START DATA BLOCK

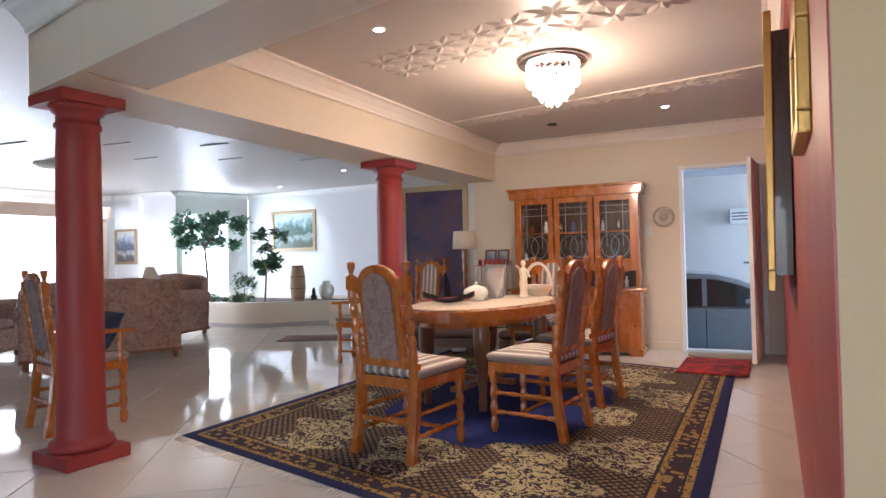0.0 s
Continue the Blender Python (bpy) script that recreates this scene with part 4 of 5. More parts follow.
part("cloth", oval(0.46, 0.82, 0.0, 0.003, 72), LACE, lc)
TZ = F + 0.755


def turned_thing(name, x, y, z, prof, mat, label, category, n=24):
    t = thing(name, pose(x, y, z), label, category)
    part("body", lathe(prof, n), mat, t, smooth=True)
    return t


bo = thing("boat_bowl", pose(-1.17, 6.0, TZ, 0, 0, 15), "black and red boat-shaped wooden bowl", "bowl")
bm = bmesh.new()
rows = []
for i in range(15):
    u = i / 14 * 2 - 1
    w = 0.085 * math.sqrt(max(0.02, 1 - u * u))
    zz = 0.02 + 0.05 * u * u
    rows.append([bm.verts.new((0.20 * u, w * math.sin(a), zz + 0.035 * (1 - math.cos(a)) - 0.01)) for a in [math.pi / 2 * (k / 4 - 1) for k in range(9)]])
for a, b in zip(rows, rows[1:]):
    for k in range(8):
        bm.faces.new((a[k], a[k + 1], b[k + 1], b[k]))
r = bmesh.ops.extrude_face_region(bm, geom=bm.faces[:])
bmesh.ops.translate(bm, vec=(0, 0, 0.008), verts=[v for v in r["geom"] if isinstance(v, bmesh.types.BMVert)])
part("hull", bm, BLACK, bo, smooth=True)
part("red_rim", cushion(0.33, 0.11, 0.02, 0.3, at=(0, 0, 0.045)), material("red_lacquer", (0.35, 0.02, 0.02), 0.3), bo, "red lacquered inside", smooth=True)
tu = turned_thing("lidded_tureen", -1.09, 6.45, TZ, [(0.06, 0), (0.075, 0.01), (0.10, 0.05), (0.105, 0.075), (0.10, 0.085), (0.07, 0.11), (0.03, 0.122), (0.012, 0.13), (0.018, 0.145), (0.006, 0.155)], PORC, "white porcelain tureen with a lid", "tureen")
part("saucer", lathe([(0.09, -0.002), (0.13, 0.008), (0.13, 0.011), (0.08, 0.004)], 28), PORC, tu, smooth=True)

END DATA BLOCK

Reproduce the material in its entirety and word for word, without the pictures.

0.0 s
Continue the Blender Python (bpy) script that recreates this scene with part 4 of 5. More parts follow.
part("cloth", oval(0.46, 0.82, 0.0, 0.003, 72), LACE, lc)
TZ = F + 0.755


def turned_thing(name, x, y, z, prof, mat, label, category, n=24):
    t = thing(name, pose(x, y, z), label, category)
    part("body", lathe(prof, n), mat, t, smooth=True)
    return t


bo = thing("boat_bowl", pose(-1.17, 6.0, TZ, 0, 0, 15), "black and red boat-shaped wooden bowl", "bowl")
bm = bmesh.new()
rows = []
for i in range(15):
    u = i / 14 * 2 - 1
    w = 0.085 * math.sqrt(max(0.02, 1 - u * u))
    zz = 0.02 + 0.05 * u * u
    rows.append([bm.verts.new((0.20 * u, w * math.sin(a), zz + 0.035 * (1 - math.cos(a)) - 0.01)) for a in [math.pi / 2 * (k / 4 - 1) for k in range(9)]])
for a, b in zip(rows, rows[1:]):
    for k in range(8):
        bm.faces.new((a[k], a[k + 1], b[k + 1], b[k]))
r = bmesh.ops.extrude_face_region(bm, geom=bm.faces[:])
bmesh.ops.translate(bm, vec=(0, 0, 0.008), verts=[v for v in r["geom"] if isinstance(v, bmesh.types.BMVert)])
part("hull", bm, BLACK, bo, smooth=True)
part("red_rim", cushion(0.33, 0.11, 0.02, 0.3, at=(0, 0, 0.045)), material("red_lacquer", (0.35, 0.02, 0.02), 0.3), bo, "red lacquered inside", smooth=True)
tu = turned_thing("lidded_tureen", -1.09, 6.45, TZ, [(0.06, 0), (0.075, 0.01), (0.10, 0.05), (0.105, 0.075), (0.10, 0.085), (0.07, 0.11), (0.03, 0.122), (0.012, 0.13), (0.018, 0.145), (0.006, 0.155)], PORC, "white porcelain tureen with a lid", "tureen")
part("saucer", lathe([(0.09, -0.002), (0.13, 0.008), (0.13, 0.011), (0.08, 0.004)], 28), PORC, tu, smooth=True)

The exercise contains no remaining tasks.